アルカンとイオン性界面活性剤を用いて作られる薄膜の固体化はこれまで困難とされてきたが、炭素鎖の長さが同じテトラデカンとTTABの混合溶液を減温処理することで、単分子の固体薄膜を作成することに成功した。塗装などの工業過程やナノテクノロジーなどに応用される膜形成のメカニズムの解明につながると期待される。博士2年の大冨さんらが、Colloid & Polymer Scienceに発表した。
水溶液表面に油を垂らすと、中央に水滴のように固まるか、水溶液表面に均一に広がり膜をつくった状態となる。前者を“非濡れ”の状態、後者を“完全濡れ”の状態と呼ぶ(図1)。
膜の形成は表面被覆・塗装などの工業分野をはじめ生物化学やナノテクノロジーの分野においても重要であるため、濡れと非濡れに関する研究が多く行われてきた。そんななか、水滴のような固まりと表面を覆う薄い膜が同時に形成される、濡れと非濡れの中間の状態が存在することが分かってきた(図1)。
濡れと非濡れの中間の状態は“薄膜”と呼ばれ、濡れと非濡れのどちらの状態にも移れるその性質から、膜形成や濡れと非濡れを分けるメカニズムを解明するための重要な手がかりになりうる。
薄膜は油にイオン性界面活性剤を混ぜることで人工的に作ることができる。非濡れの状態では、油内部の分子が油自身を引っ張って表面積を小さくしようとしているが、界面活性剤にはこの表面積を小さくしようとする力を弱める働きがあり、薄膜の作成が可能となる。
こうして作成した薄膜の性質を調べるためには、光を使った解析がしやすいように、液体である薄膜を固体化することが望ましい。
しかしこれまでイオン性界面活性剤を用いて作った薄膜では、界面活性剤の親水イオン同士が反発してしまい固体化することができなかった。
この問題を解決するために、大冨さんらは油の一種であるアルカンが常温で界面活性剤分子の間に無秩序に入り込む性質に着目した。
このアルカンの性質は、イオン性界面活性剤の親水イオン同士の反発を抑え、アルカン分子とイオン性界面活性剤の混合溶液でできた薄膜の温度を下げていけば固体化できるはずである。
そこで2種類のアルカンと3種類のイオン性界面活性剤を候補にあげ、それぞれ1種類ずつを組み合わせて薄膜の固体化を試みた。
まず、アルカンの1種ヘキサデカンと界面活性剤DTAB(ドデシルトリメチルアンモニウムブロマイド)の混合溶液を減温したところ、予想通り膜を固体化することができた。しかしこの固体膜をよく調べてみると、表面をヘキサデカンのみでできた固体膜が覆っており、その膜の下でヘキサデカンとDTABでできた薄膜は液体のままであった(図2)。
これでは界面活性剤の濃度を変化させて膜の構造をコントロールできるという利点を活かすことができない。
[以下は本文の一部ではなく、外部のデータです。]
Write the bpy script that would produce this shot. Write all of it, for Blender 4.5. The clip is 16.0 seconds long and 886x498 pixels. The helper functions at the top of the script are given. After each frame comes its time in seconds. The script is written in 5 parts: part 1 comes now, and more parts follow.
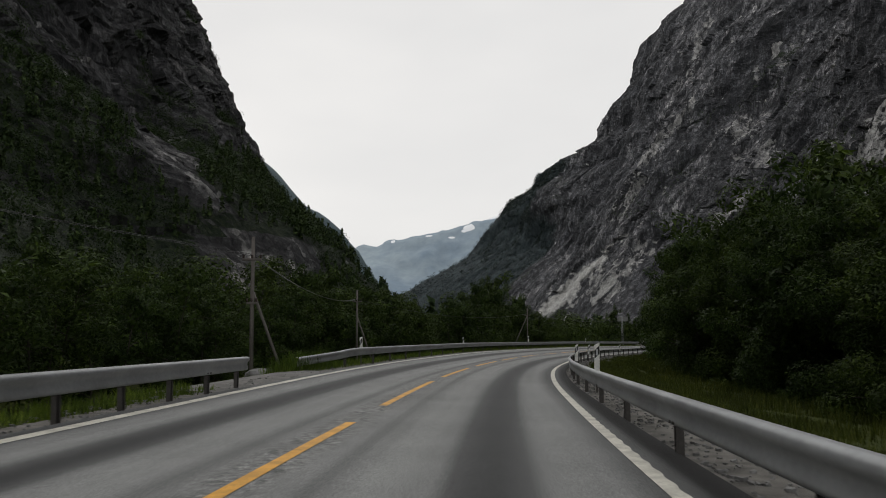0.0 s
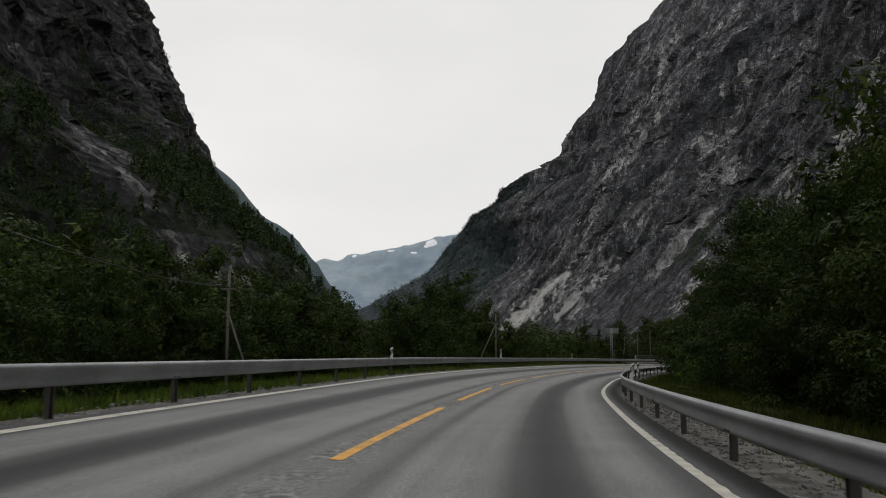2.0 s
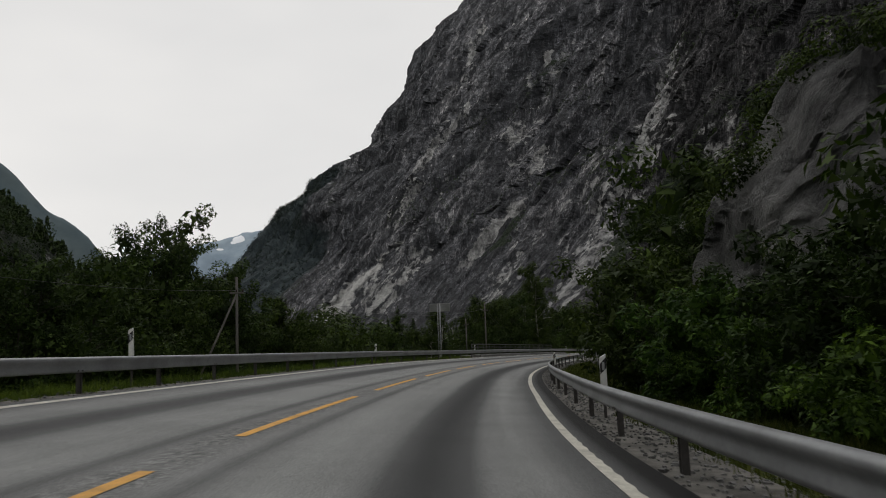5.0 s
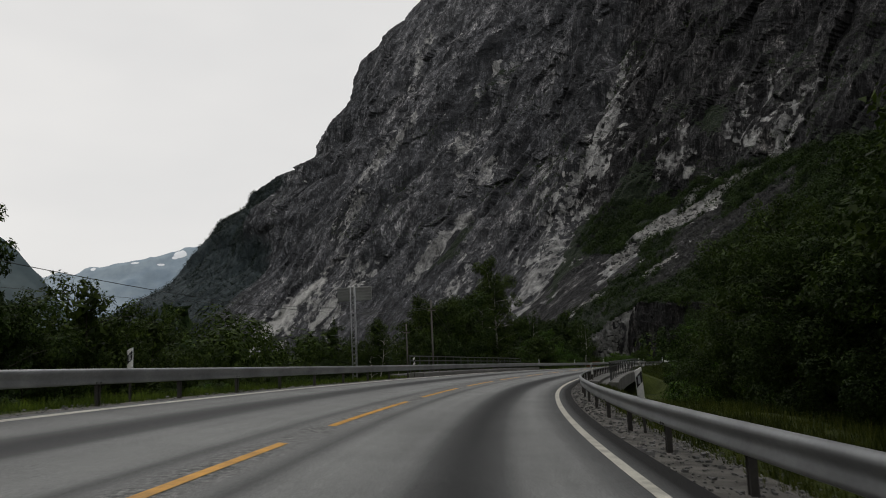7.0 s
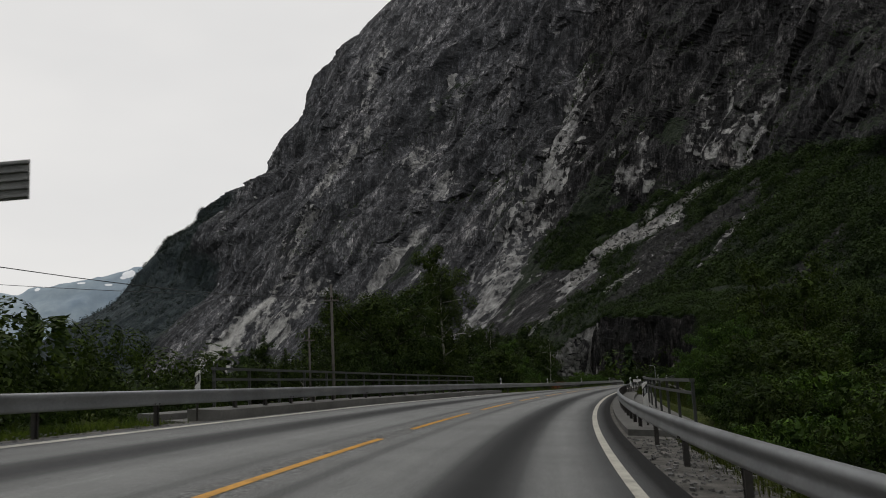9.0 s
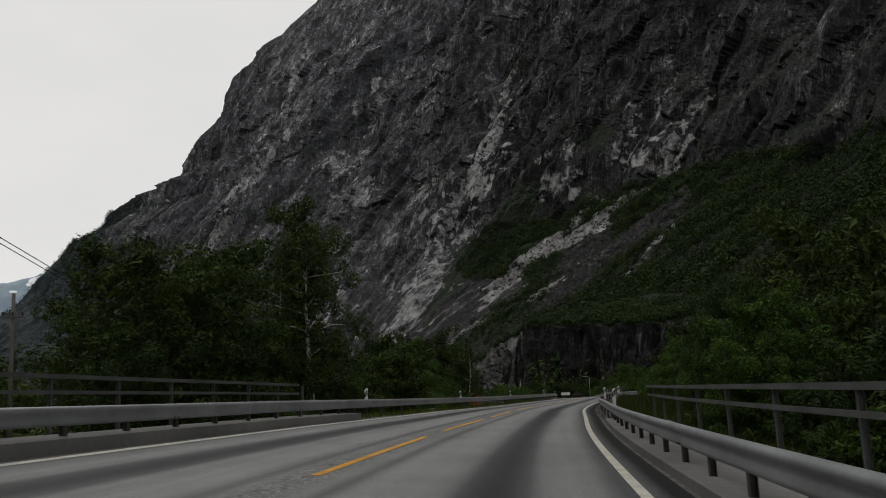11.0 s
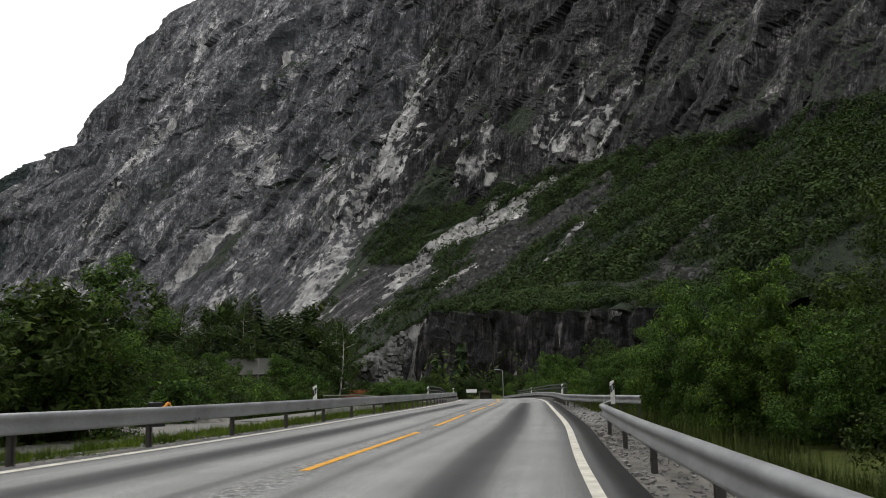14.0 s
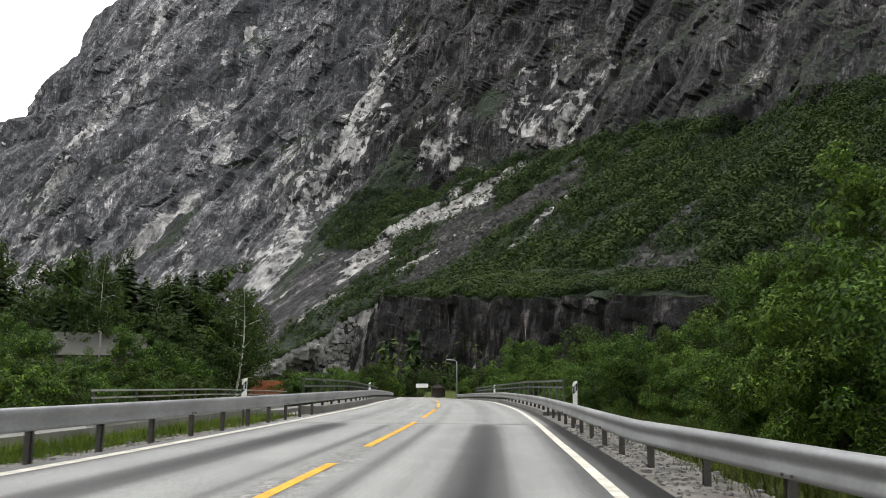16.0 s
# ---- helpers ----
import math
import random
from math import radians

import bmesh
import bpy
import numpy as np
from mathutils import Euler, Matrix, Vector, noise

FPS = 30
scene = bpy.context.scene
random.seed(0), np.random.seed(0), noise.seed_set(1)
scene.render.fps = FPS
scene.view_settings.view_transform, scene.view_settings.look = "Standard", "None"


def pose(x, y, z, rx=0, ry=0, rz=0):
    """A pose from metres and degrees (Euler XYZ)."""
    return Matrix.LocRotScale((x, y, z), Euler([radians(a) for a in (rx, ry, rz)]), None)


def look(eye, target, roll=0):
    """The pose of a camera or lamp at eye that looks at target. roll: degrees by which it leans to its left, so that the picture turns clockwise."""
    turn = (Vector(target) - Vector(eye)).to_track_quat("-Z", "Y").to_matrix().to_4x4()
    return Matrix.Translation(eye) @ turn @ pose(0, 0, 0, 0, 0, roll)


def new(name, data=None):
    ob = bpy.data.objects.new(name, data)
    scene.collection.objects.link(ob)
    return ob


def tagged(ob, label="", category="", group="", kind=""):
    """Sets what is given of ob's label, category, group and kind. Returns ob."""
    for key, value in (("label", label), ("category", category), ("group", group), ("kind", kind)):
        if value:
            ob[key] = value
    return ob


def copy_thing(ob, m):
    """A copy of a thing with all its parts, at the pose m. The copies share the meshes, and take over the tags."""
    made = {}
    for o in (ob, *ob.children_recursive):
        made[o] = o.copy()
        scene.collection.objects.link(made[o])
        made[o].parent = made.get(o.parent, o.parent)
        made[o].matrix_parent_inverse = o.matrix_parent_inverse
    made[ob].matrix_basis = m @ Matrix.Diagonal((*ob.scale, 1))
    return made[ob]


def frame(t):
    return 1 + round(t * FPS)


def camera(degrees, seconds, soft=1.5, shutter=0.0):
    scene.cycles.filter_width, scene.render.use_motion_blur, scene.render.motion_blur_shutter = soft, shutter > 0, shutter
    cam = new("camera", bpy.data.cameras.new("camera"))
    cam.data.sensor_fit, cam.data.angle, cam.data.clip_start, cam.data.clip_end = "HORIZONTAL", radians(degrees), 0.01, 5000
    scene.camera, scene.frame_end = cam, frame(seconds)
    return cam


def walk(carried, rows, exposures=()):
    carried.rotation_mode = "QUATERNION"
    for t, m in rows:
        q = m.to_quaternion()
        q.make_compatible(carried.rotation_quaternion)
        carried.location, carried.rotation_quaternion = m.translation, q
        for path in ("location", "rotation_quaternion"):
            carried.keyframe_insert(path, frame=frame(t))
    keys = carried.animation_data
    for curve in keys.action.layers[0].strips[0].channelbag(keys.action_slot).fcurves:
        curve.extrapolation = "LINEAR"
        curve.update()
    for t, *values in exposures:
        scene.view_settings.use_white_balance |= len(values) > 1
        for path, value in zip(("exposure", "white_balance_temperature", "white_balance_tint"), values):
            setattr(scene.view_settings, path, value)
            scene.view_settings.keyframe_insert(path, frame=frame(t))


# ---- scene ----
cam = camera(53.13, 16.0, soft=1.0, shutter=0.12)
# seconds, x, y, z in metres, then the turn in degrees as pose() takes it
ROWS = [
    (0.0, 0.000, 0.000, 1.041, 96.15, 0.47, -0.00),
    (0.5, 0.280, 7.536, 1.032, 96.13, 0.09, -0.57),
    (1.0, 0.702, 15.074, 1.028, 96.34, -0.06, -1.16),
    (1.5, 1.288, 22.623, 1.026, 96.61, -0.15, -1.75),
    (2.0, 2.047, 30.148, 1.016, 97.18, -0.01, -2.50),
    (2.5, 3.047, 37.773, 1.011, 97.32, 0.55, -3.99),
    (3.0, 4.270, 45.355, 1.009, 97.20, 1.04, -6.04),
    (3.5, 5.709, 52.870, 1.009, 97.05, 1.38, -8.68),
    (4.0, 7.361, 60.219, 1.014, 96.89, 1.66, -10.85),
    (4.5, 9.121, 67.490, 1.019, 96.72, 1.95, -12.85),
    (7.0, 20.667, 105.808, 1.008, 97.62, 2.59, -17.81),
    (7.5, 23.482, 113.089, 1.013, 98.29, 2.67, -18.36),
    (8.0, 26.455, 120.339, 1.016, 98.49, 2.79, -18.92),
    (10.5, 44.042, 155.669, 1.009, 99.40, 2.91, -24.28),
    (11.0, 48.047, 162.688, 1.015, 99.38, 2.80, -25.64),
    (11.5, 52.249, 169.546, 1.018, 99.27, 2.67, -26.96),
    (12.0, 56.520, 176.353, 1.019, 99.16, 2.43, -28.23),
    (12.5, 60.815, 182.935, 1.017, 99.07, 2.21, -29.20),
    (13.0, 65.266, 189.440, 1.020, 98.99, 2.02, -30.04),
    (13.5, 69.803, 195.841, 1.023, 98.92, 1.71, -30.81),
    (14.0, 74.477, 202.160, 1.025, 98.80, 1.33, -31.50),
    (14.5, 79.174, 208.593, 1.025, 98.71, 0.99, -32.19),
    (15.0, 84.093, 215.226, 1.018, 98.57, 0.63, -32.86),
    (15.5, 89.022, 221.729, 1.018, 98.46, 0.21, -33.48),
    (16.0, 93.856, 228.252, 1.018, 98.37, -0.24, -34.08),
]
EXPOSURES = [(0.0, 0.0), (2.0, 0.0), (4.5, -0.05), (8.0, -0.08), (10.5, -0.08), (11.0, -0.1), (12.0, 0.16), (12.5, 0.2), (13.0, 0.5), (13.5, 0.98), (14.0, 1.08), (14.5, 1.05), (15.0, 1.0), (15.5, 1.3), (16.0, 1.75)]
walk(cam, [(t, pose(x, y, z, rx, ry, rz)) for t, x, y, z, rx, ry, rz in ROWS], EXPOSURES)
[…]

アルカンと界面活性剤が混ざった状態で固体化できなかったのはなぜなのだろうか?
アルカンとイオン性界面活性剤はそれぞれ炭素の鎖のような構造をもっているが、ヘキサデカンの鎖の長さ(16)に対してDTABの鎖の長さ(12)が短いため(図3)、ヘキサデカンだけが押し出されて固まってしまったのが、二分子の固体薄膜になった原因だと考えられた。
そこで鎖の長さ14のテトラデカンと、同じく鎖の長さが14の界面活性剤TTAB(テトラデシルトリメチルアンモニウムブロミド;図3)の組み合わせで実験したところ、単層の固体膜の作成に成功した(図4)。
以上の結果から、薄膜を単層で固体化するにはアルカン分子が界面活性剤の反発を抑え、かつアルカンのみの凝固作用が起こらないような条件を整えることが重要であることが分かった。
大冨さんは「今後は薄膜の液体状態から固体状態への変化に伴う、対イオンの吸着の様子や膜の粘弾性の変化に注目した研究を行う予定である」と話す。
——この実験を行う上で、どんな苦労や発見がありましたか?
「この研究では室温よりだいぶ低い温度条件で実験を行っていますので、実験を開始した当初は実験セルの観察用の窓が曇って測定が大変でした。そんな時に研究を助けてくれたのが界面活性剤入りの曇り止め。学問と実生活のつながりを感じさせてくれた瞬間でもあります。」